Mobbing Dick: un caso di molestie in salsa shakespeariana

La recensione dello spettacolo di e con Caroline Pagani andato in scena al Piccolo Teatro della Città, nell'ambito del "Catania Off Fringe Festival". Ce lo racconta Gaetano Gigante, studente di Beni Culturali al Disum di Unict

Gaetano Gigante

Caroline Pagani è autrice, regista, costumista e attrice di Mobbing Dick, un one-woman show che racconta la storia di una surreale e terribile audizione teatrale.

L’entusiasmo della protagonista per il suo lavoro emerge fin dall’inizio, nella preparazione di un monologo tratto da Misura per misura di Shakespeare. 

A raccontare è Isabella, la quale viene oltraggiata dal vicario del duca con la proposta di un rapporto sessuale dopo averlo implorato di risparmiare la vita del fratello. 

Un meccanismo non dissimile è quello che intercorre tra l’attrice in scena e il regista dell’audizione, il quale appare fin da subito decisamente ambiguo e inappropriato, suggerendo alla protagonista di essere più seduttiva. 

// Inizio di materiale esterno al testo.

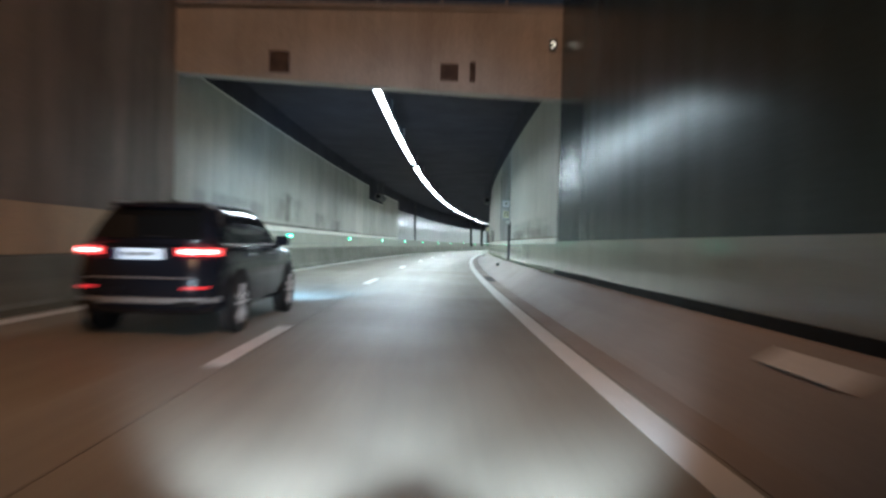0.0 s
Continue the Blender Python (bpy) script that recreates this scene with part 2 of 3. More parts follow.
wall_right = structure(new("wall_right"), "stained concrete tunnel wall with white cladding", "wall")
wall_left = structure(new("wall_left"), "stained concrete tunnel wall with white cladding", "wall")
RECESS = (129.3, 131.3)
for a, b in split(IN, END_R, 60, DOORS + [RECESS]):
    slab("backing", a, b, UR + 0.06, UR + 0.5, -0.1, 5.75 if a < OUT else 5.0, M["concrete"], wall_right)
    slab("band", a, b, UR, UR + 0.055, 0.485, 1.22, M["band"], wall_right)
    slab("plinth", a, b, UR - 0.03, UR - 0.004, 0.47, 0.58, M["moss"], wall_right)
# niche and recess backs, their shade put into the dark base colour
for a, b in DOORS:
    slab("backing", a, b, UR + 0.06, UR + 0.5, NICHE_TOP, 5.75, M["concrete"], wall_right)
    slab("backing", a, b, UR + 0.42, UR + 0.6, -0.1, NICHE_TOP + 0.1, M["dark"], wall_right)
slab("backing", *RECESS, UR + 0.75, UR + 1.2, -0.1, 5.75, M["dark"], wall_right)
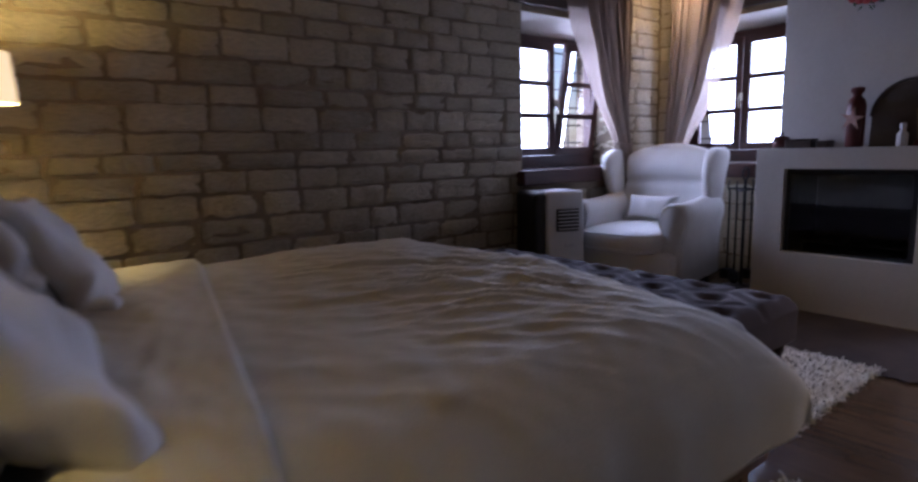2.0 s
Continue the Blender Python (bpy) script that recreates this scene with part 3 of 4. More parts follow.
def cushion(label, material, at, w, h, t, lean, turn, group, roll=0.0, seed=0, name="cushion"):
    ob = part(name, cushion_mesh(w, h, t, seed, 41 if name == "pillow" else 21, 0.10, 2.6 if name == "pillow" else 1.0), material, smooth=True)
    ob.matrix_world = pose(*at, 0, 0, turn) @ pose(0, 0, 0, lean, 0, 0) @ pose(0, 0, 0, 0, roll, 0)
    return tagged(ob, label, "cushion" if name == "cushion" else "pillow", group)


def draped(bm, x0, x1, y0, y1, top, hem, r, n=60, m=60, fold=0.012, crease=0.006, seed=0, open_sides=("x0",)):
    """Cloth over a block: flat on top, rounded over the edges, hanging to the hem with soft folds."""
    lx, ly = x1 - x0, y1 - y0
    fall = top - hem

    def run(s, lo, hi, free_lo, free_hi):
        """Place and drop for the length s along the cloth."""
        q = math.pi / 2 * r
        if s < lo + r and free_lo:
            d = lo + r - s
            if d < q:
                a = d / r
                return lo + r - r * math.sin(a), r - r * math.cos(a)
            return lo, r + d - q
        if s > hi - r and free_hi:
            d = s - (hi - r)
            if d < q:
                a = d / r
                return hi - r + r * math.sin(a), r - r * math.cos(a)
            return hi, r + d - q
        return s, 0.0

    extra = fall - r + math.pi / 2 * r - r
    fx0, fx1, fy0, fy1 = ("x0" not in open_sides), ("x1" not in open_sides), ("y0" not in open_sides), ("y1" not in open_sides)

    def at(u, v):
        s = x0 - extra * fx0 + u * (lx + extra * (fx0 + fx1))
        t = y0 - extra * fy0 + v * (ly + extra * (fy0 + fy1))
        x, dx = run(s, x0, x1, fx0, fx1)
        y, dy = run(t, y0, y1, fy0, fy1)
        drop = max(dx, dy) + 0.35 * min(dx, dy)
        drop = min(drop, fall)
        z = top - drop
        k = min(1.0, drop / 0.15)
        side = 1 if (x > (x0 + x1) / 2) else -1
        if dx > dy:
            x += side * fold * k * (1 + 2.6 * wobble((t, 0.3 * z, 0), 4.2, seed)) * 0.8
        elif dy > 0:
            y += (1 if y > (y0 + y1) / 2 else -1) * fold * k * (1 + 2.6 * wobble((s, 0.3 * z, 0), 4.2, seed)) * 0.8
        z += crease * (wobble((s, t, seed), 5, seed) + 0.5 * wobble((s, t, seed), 14, seed + 3)) * (1 - 0.7 * k)
        return (x, y, z)
    sheet(bm, n, m, at)
    bmesh.ops.recalc_face_normals(bm, faces=bm.faces)
    return bm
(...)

Ci troviamo di fronte a un caso di mobbing (da cui il titolo della performance abbinato alla parola dick, che può essere sia un riferimento al sesso maschile del regista sia un insulto nei suoi confronti), misto a molestie a danno dell’attrice, la quale tenta di catturare l’attenzione del "maestro" sfoderando sublimi interpretazioni di altri importanti personaggi femminili shakespeariani (Lucrezia, Giulietta, Titania, Cleopatra). Tuttavia il maestro diventa sempre più insistente ed esplicito, fino a chiederle di mostrarsi più "puttana".

Questo è il tema chiave dello spettacolo: nonostante il talento dell’attrice nel rappresentare un ampio spettro di emozioni, lo sguardo maschile la riporta sempre all’unica dimensione che riesce ad apprezzare, ossia quella della carne.

Sul versante delle scelte di regia e di scenografia colpisce l’essenzialità del quadro: sul palcoscenico si trovano un tavolino, un letto a baldacchino e un separé funzionale agli innumerevoli cambi di costume. 

Questi elementi acquistano particolare significato grazie ai loro colori principali, il rosso e il bianco, che possono essere interpretati come simbolo del binarismo forzato "santa/puttana", all’interno del quale il regista più volte tenta di rinchiudere la protagonista. Inoltre attraverso l’alternanza di luce fredda e luce calda sembra delinearsi la differenza tra lo sguardo empatico del pubblico e quello soltanto oggettificante del maestro.

Le donne, e soprattutto le donne artiste, troppo spesso sono vittime di tali umiliazioni e questo spettacolo è un vero e proprio atto di denuncia nei confronti di una situazione tanto diffusa quanto inaccettabile.